One-short learning approach, inspired by human intuition, works with just one training image

Designed to dramatically reduce the amount of training data needed for an image recognition system, this one-shot approach "inspired by nativism" takes a leaf from humans' ability to intuit and abstract.

Gareth Halfacree

04 Feb, 2022. 4 minutes read

By placing images on a virtual "rubber sheet," this ML approach needs little training.

Topic

A.I.

Abstracted learning

Machine learning systems are powerful, but suffer from one major drawback: The need for extensive training, expensive both computationally and in the datasets they ingest. A leading object recognition model may, for example, be trained on tens or even hundreds of thousands of images which have to be sourced and processed.

Approaches which look to dramatically reduce the size of training datasets are commonly referred to as “few-shot learning;” those, like this work from Haizi Yu, Igor Mineyev, Lav R. Varshney, and James Evans, which go still further to being able to generalize a single example of a given class are thus “one-shot.”

It’s a powerful idea, and one which draws inspiration from the human brain — specifically, its capacity for abstraction. “Our mind freely conceives more equivalent examples,” the researchers explain, “ignoring low-level variations in between. Babies can differentiate things quickly based on general appearance, i.e., how things ‘look in general’ (topologically, geometrically, structurally, etc.) recognizing that they may be translated, rotated, scaled, or deformed.”

A visualisation of a hand-drawn figure "1" applied to a rubbe sheet and distorted to appear like the number "7"; the same can be seen happening with the number "6". Applying images to a "rubber sheet" provides a means of quantifying their similarity, through distortion.

Giving a machine the ability to do the same, though, is a challenge. The team’s approach: Applying an image to be recognized to a deformable canvas, effectively a virtual rubber sheet, which can be transformed in a variety of ways. The less the virtual rubber sheet needs to be deformed to make a match, the closer the two images must be — giving the system an equivalent to human intuition.

Combined with two processing steps to lift gradient descent — an optimization algorithm designed to find the local minimum of a differentiable function — to multiple levels of abstraction, using multi-scale canvas lattices and color blurring on the source image, the result is something which is designed to excel at “mimicking human abstraction ability.”

Promising performance

The approach would appear to pay dividends. Used for few- and one-shot learning on the MNIST, EMNIST-letters, and Omniglot benchmarks — the latter requiring recognition of a range of alphabets, including the fictional script used in the sci-fi cartoon series Futurama — the intuitive model “outperforms both neural-network based and classical ML [Machine Learning] in the ‘tiny data’ or single-datum regime,” the researchers report.

Notably, the researchers say this is achieved without pre-training with additional background data — giving their approach the advantage of simplicity over the few-shot rivals against which it was tested.
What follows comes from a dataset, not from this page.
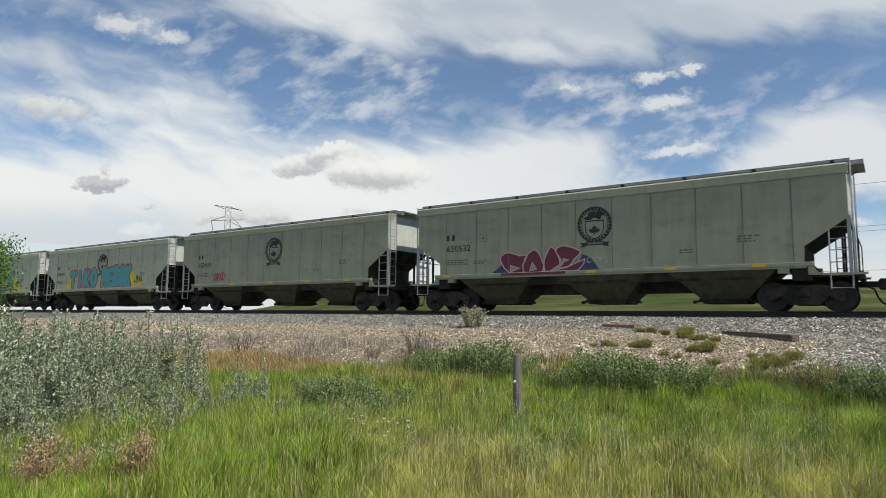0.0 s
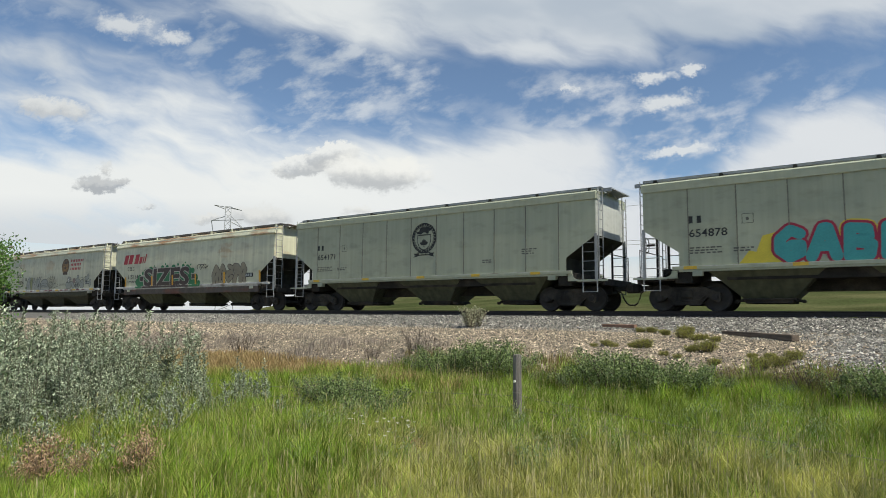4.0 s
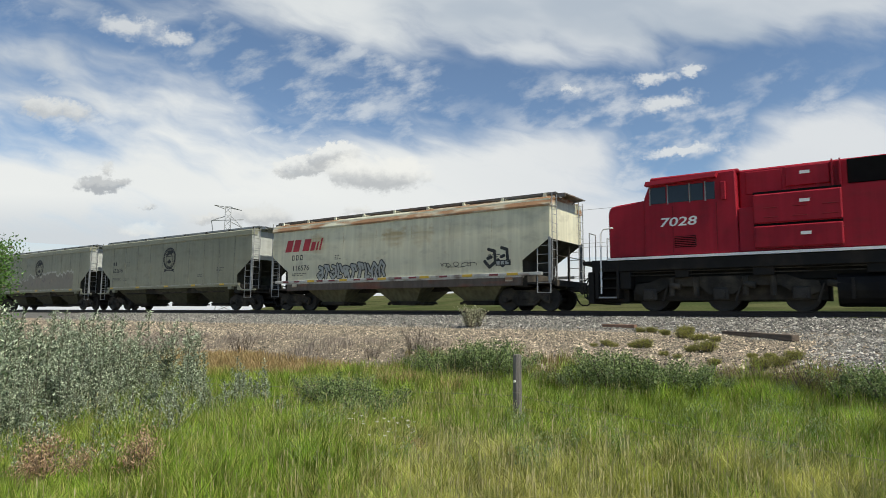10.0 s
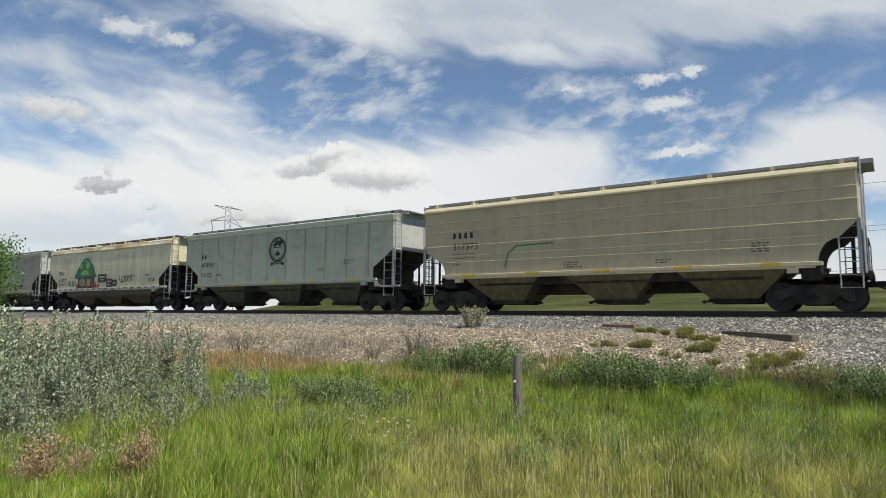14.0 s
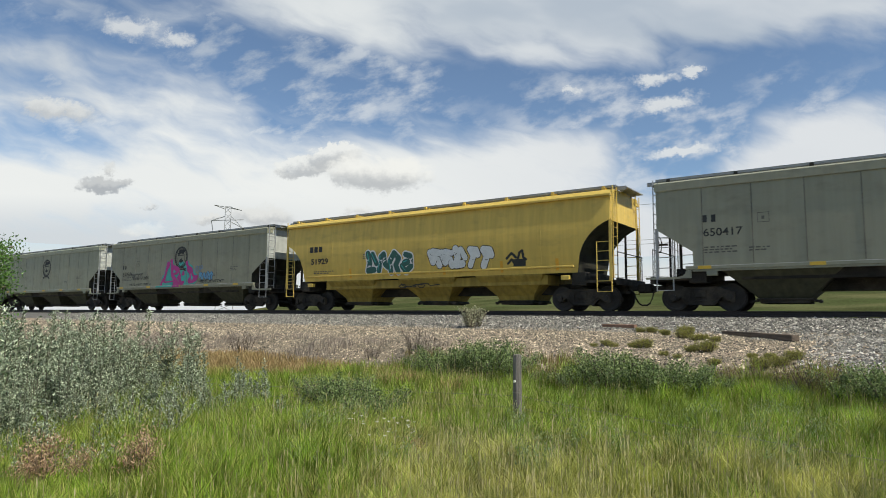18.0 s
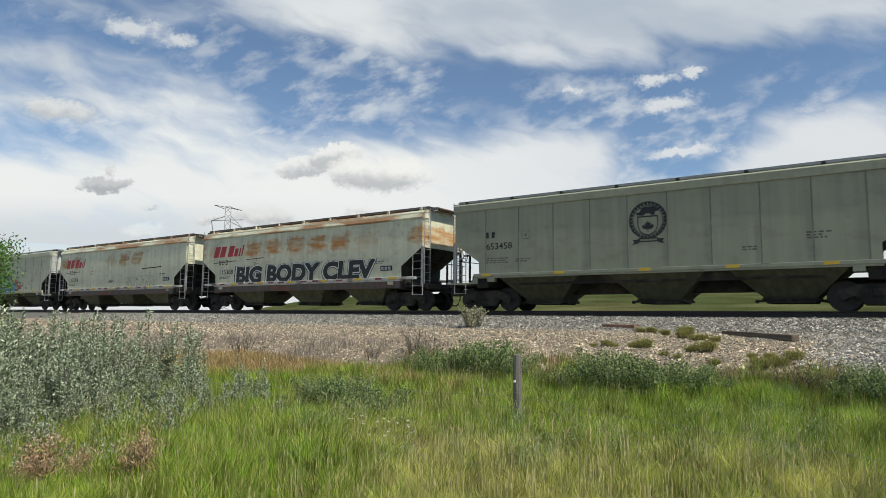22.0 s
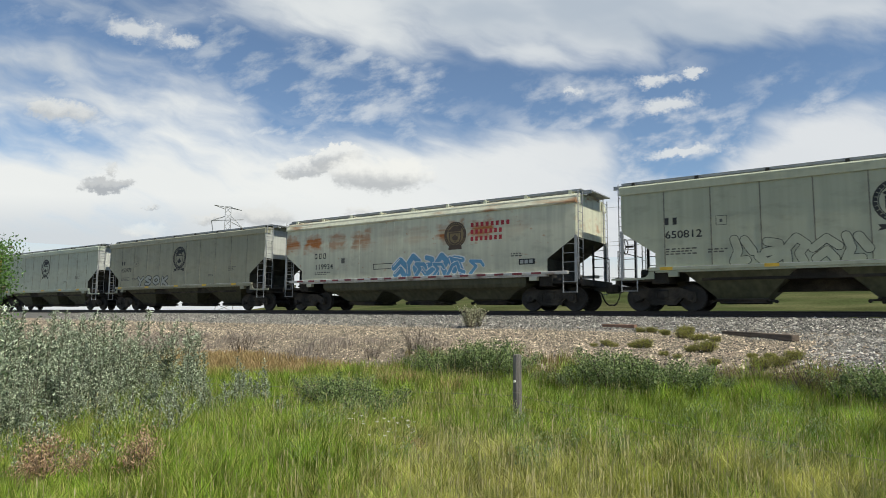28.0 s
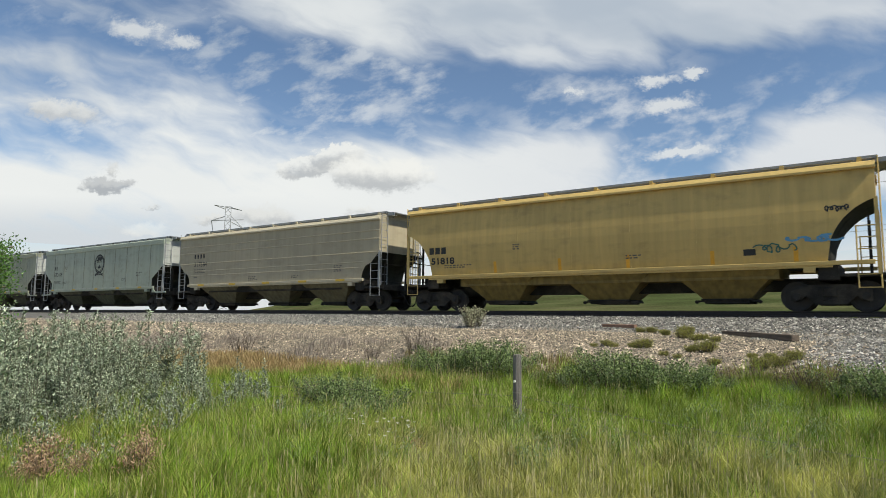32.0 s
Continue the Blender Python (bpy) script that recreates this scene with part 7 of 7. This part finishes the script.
def build_fence():
    px, py = -4.09, -15.84
    z = gz(px, py)
    post = empty("fence_post", pose(px, py, z))
    bm = B()
    ring = [(0.058 * (1 + 0.06 * math.sin(3 * a)) * math.cos(a), 0.055 * math.sin(a)) for a in np.linspace(0, 2 * math.pi, 11)[:-1]]
    loft(bm, [[(x * s + dx, y * s, h) for x, y in ring] for h, s, dx in ((-0.3, 1.08, 0.006), (0.3, 1.04, 0.0), (0.7, 1.0, -0.003), (0.93, 0.98, 0.0), (0.945, 0.9, 0.001))])
    part("timber", bm, M["weathered_wood"], post)
    for h in (0.45, 0.28):
        bm = B()
        pts = [(0.062 * math.cos(a), 0.062 * math.sin(a), h) for a in np.linspace(0, 2 * math.pi, 13)]
        tube(bm, pts, 0.004, 4)
        part("wire_tie", bm, M["wire"], post)
    bm = B()
    rod(bm, (0.0, -0.058, 0.60), (0.0, -0.09, 0.60), 0.016, 8)
    part("insulator", bm, M["petal"], post, "small white insulator")
    tagged(post, "weathered grey wooden fence post in tall grass", "fence post")
    ends = [(1.23, -17.74, -1.34), (-14.0, -18.6, -1.35)]
    for ex, ey, ez in ends:
        for h in (0.41, 0.26):
            a, b = Vector((px, py, z + h)), Vector((ex, ey, ez + h - 0.4))
            w = empty("fence_wire")
            bm = B()
            pts = [a.lerp(b, t) - Vector((0, 0, 0.03 * math.sin(math.pi * t))) for t in np.linspace(0, 1, 13)]
            tube(bm, pts, 0.002, 4)
            part("strand", bm, M["wire"], w)
            for i in range(1, 24):
                p = a.lerp(b, i / 24) - Vector((0, 0, 0.03 * math.sin(math.pi * i / 24)))
                bm = B()
                rod(bm, p + Vector((-0.012, 0, -0.018)), p + Vector((0.012, 0, 0.018)), 0.0025, 3)
                part("barb", bm, M["wire"], w)
            tagged(w, "thin rusty barbed wire strung from the post", "fence wire", "fence wires")


def build_timber():
    a, b = Vector((-1.71, -7.79, 0)), Vector((-3.8, -4.4, 0))
    za, zb = gz(a.x, a.y) + 0.06, gz(b.x, b.y) - 0.01
    d = (b - a)
    bm = B()
    box(bm, -d.length / 2, d.length / 2, -0.09, 0.09, -0.09, 0.05, 0.012)
    t = mesh_object("timber", bm, M["old_plank"])
    c = (a + b) / 2
    t.matrix_basis = pose(c.x, c.y, (za + zb) / 2 + 0.05, 0, -math.degrees(math.atan2(zb - za, d.length)), math.degrees(math.atan2(d.y, d.x)))
    tagged(t, "old grey-brown railway timber half buried in gravel", "timber")
    bm = B()
    box(bm, -0.55, 0.55, -0.1, 0.1, -0.05, 0.05, 0.008)
    t = mesh_object("plank", bm, M["red_plank"])
    x, y = -7.05, -3.66
    t.matrix_basis = pose(x, y, gz(x, y) + 0.05, 0, 0, -8)
    tagged(t, "reddish weathered plank lying flat on gravel", "plank")


build_stones()
build_grass()
build_shrubs()
build_tree()
build_fence()
build_timber()

# ---- far side ----
def build_pylon():
    x, y = at_bearing(54.2, 280)
    py = empty("pylon", pose(x, y, 1.0, 0, 0, 54))
    steel = M["galv"]

    def lattice(name, pts, r=0.16):
        bm = B()
        for a, b in pts:
            rod(bm, a, b, r, 4)
        return part(name, bm, steel, py)
    for sx in (-1, 1):
        for sy in (-1, 1):
            lattice("leg", [((sx * 3.6, sy * 3.6, 0), (sx * 1.3, sy * 1.3, 30)), ((sx * 1.3, sy * 1.3, 30), (sx * 1.1, sy * 1.1, 44.2))])
    for k in range(9):
        z0, z1 = 3.2 * k, 3.2 * k + 3.2
        w0, w1 = 3.6 - 2.3 * z0 / 30, 3.6 - 2.3 * z1 / 30
        lattice("brace", [((-w0, -w0, z0), (w1, -w1, z1)), ((w0, -w0, z0), (-w1, -w1, z1)), ((-w0, w0, z0), (w1, w1, z1)), ((w0, w0, z0), (-w1, w1, z1))], 0.09)
    for k in range(5):
        z0, z1 = 30 + 2.8 * k, 32.8 + 2.8 * k
        lattice("brace", [((-1.2, -1.2, z0), (1.2, -1.2, z1)), ((1.2, -1.2, z0), (-1.2, -1.2, z1))], 0.08)
    lattice("upper_crossarm", [((-5.6, 0, 44.6), (5.4, 0, 43.0)), ((-5.6, 0, 44.6), (-1, 0, 43.0)), ((5.4, 0, 43.0), (1, 0, 44.0)), ((-1, 0, 44.2), (1, 0, 44.2))])
    lattice("lower_crossarm", [((-6.5, 0, 38.0), (6.3, 0, 39.0)), ((-6.5, 0, 38.0), (-1.2, 0, 40.0)), ((6.3, 0, 35.2), (1.2, 0, 40.2)), ((6.3, 0, 35.2), (1.0, 0, 38.0)), ((-6.5, 0, 38.0), (-5.6, 0, 33.0))])
    tagged(py, "grey lattice steel power pylon far beyond the track", "pylon")


def build_lines():
    for y, z in ((55, 13.9), (55.5, 9.5), (56.5, 9.1), (55.2, 4.85)):
        bm = B()
        pts = [(xx, y, z + 0.3 * ((xx + 20) / 60) ** 2) for xx in range(-80, 61, 20)]
        tube(bm, pts, 0.022, 4)
        tagged(mesh_object("overhead_wire", bm, M["galv"]), "thin grey overhead wire against the sky", "wire", "overhead wires")


def build_posts():
    for b, d, h in ((8.1, 50, 1.7), (37.9, 60, 1.7), (10.1, 60, 1.2), (33.0, 70, 1.4), (30.5, 62, 1.6), (23.0, 58, 1.3)):
        x, y = at_bearing(b, d)
        bm = B()
        z = height(x, y)
        loft(bm, [[(x + r * math.cos(a), y + r * math.sin(a), q) for a in np.linspace(0, 2 * math.pi, 9)[:-1]] for q, r in ((z - 0.2, 0.045), (z + h, 0.045), (z + h + 0.03, 0.02))])
        tagged(mesh_object("marker_post", bm, M["white_paint"]), "slim white marker post in the pasture", "post", "marker posts")


def build_ties():
    bm = B()
    box(bm, -0.11, 0.11, -1.3, 1.3, -0.36, -0.176, 0.01)
    first = None
    track = tagged(empty("sleepers"), "dark timber sleepers under the rails", "sleepers", kind="structure")
    me = None
    for i in range(150):
        x = 4 - 0.52 * i
        if me is None:
            first = part("tie", bm, M["tie"], track)
            me = first.data
            first.location = (x, 0, 0)
        else:
            t = new("tie", me)
            t.parent, t.location = track, (x, 0.03 * math.sin(i * 2.3), 0)


build_pylon()
build_lines()
build_posts()
build_ties()

# ---- movement ----
LAG = [(0, 0), (6, -0.06), (12, -0.1), (18, 0.03), (20, 0.15), (22, 0.45), (24, 0.8), (26, 1.2), (28, 1.55), (29, 1.65), (30, 1.6), (31, 1.35), (32, 0.8)]
SPEED = 15.67
PITCH = {"yellow": 18.65, "loco": 25.4}


def gone(t):
    for (a, p), (b, q) in zip(LAG, LAG[1:]):
        if t <= b:
            return SPEED * t + p + (q - p) * (t - a) / (b - a)
    return SPEED * t


def motions():
    walk(clouds, [(t, pose(EYE.x - 1.0 * t / 32, EYE.y + 21.0 * t / 32, EYE.z)) for t in (0, 16, 32)])
    start, s, place = -8.80 + 17.6, 0.0, {}
    for i, car in enumerate(TRAIN):
        p = PITCH.get(car["hw"], 17.6)
        if i:
            s -= (last + p) / 2
        last = p
        place[car] = start + s
        walk(car, [(t, pose(start + s + SPEED * t + e, 0, 0)) for t, e in LAG])
    # the wheels roll while their car is near the camera
    for car, wheel, dx, r in WHEELS:
        a = max(0.0, (-75 - place[car]) / SPEED)
        b = min(32.0, (16 - place[car]) / SPEED)
        if b <= a:
            continue
        ts = [0.0] if a > 0 else []
        ts += [round(k / 30, 5) for k in range(int(a * 30), int(b * 30) + 1)]
        if ts[-1] < 32.0:
            ts.append(32.0)
        rows, g0, g1 = [], gone(int(a * 30) / 30), gone(int(b * 30) / 30)
        for t in ts:
            g = min(max(gone(t), g0), g1)
            rows.append((t, pose(dx, 0, r, 0, math.degrees((g - g0) / r) % 360, 0)))
        walk(wheel, rows)


motions()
For the MNIST benchmark, the one-shot approach — using only a single training image per class — offered an impressive 80 per cent accuracy, rising to 90 per cent with just four images per class.

A graph showing the number of training images required to reach 90 per cent accuracy in the MNIST digit recognition benchmark; the paper's approach is an order of magnitude better than its rivals. Performance of the approach on the relatively simple MNIST benchmark impresses.

The team’s approach has other advantages. Transformation of the image on its virtual rubber sheet can be visualized as an animation, a great asset when it comes to helping humans figure out how the system draws its conclusions. It also offers potential for unsupervised learning, while the team proposes that the approach — tested only on character-like imagery — could be extended to support recognition of real-world images by simplifying photo-realistic imagery into “emojis.”

There are caveats, however. The team admits that the dominance exhibited in the paper “diminishes when training size increases,” showing that what may be a great approach for one- and few-shot learning on relatively simple tasks may not be able to compete as the complexity rises.

In a review of the paper following its submission to the Tenth International Conference on Learning Representations (ICLR 2022), one reviewer noted that the approach detailed in the paper “is [only] suitable for images with simple topological structure, such as the character images” while others warned of “fundamental aspects of the approach that might prevent it from scaling.”

Images of giraffes, marked as "photorealistic," being processed through a white box marked "'emoji' creation" to turn tem into "'emojis' of real-world images" suitable for recognition. The team proposes, but has not proven, a means for the approach to be extended to photo-realistic imagery.

Despite the paper’s rejection from the conference, the team behind it appears upbeat about its potential. “This paper is a first step towards a general theory of a comprehensive, human-like framework for human-level performance in diverse applications,” the researchers optimistically conclude.

A copy of the latest revision of the paper is available on Cornell’s arXiv.org preprint server.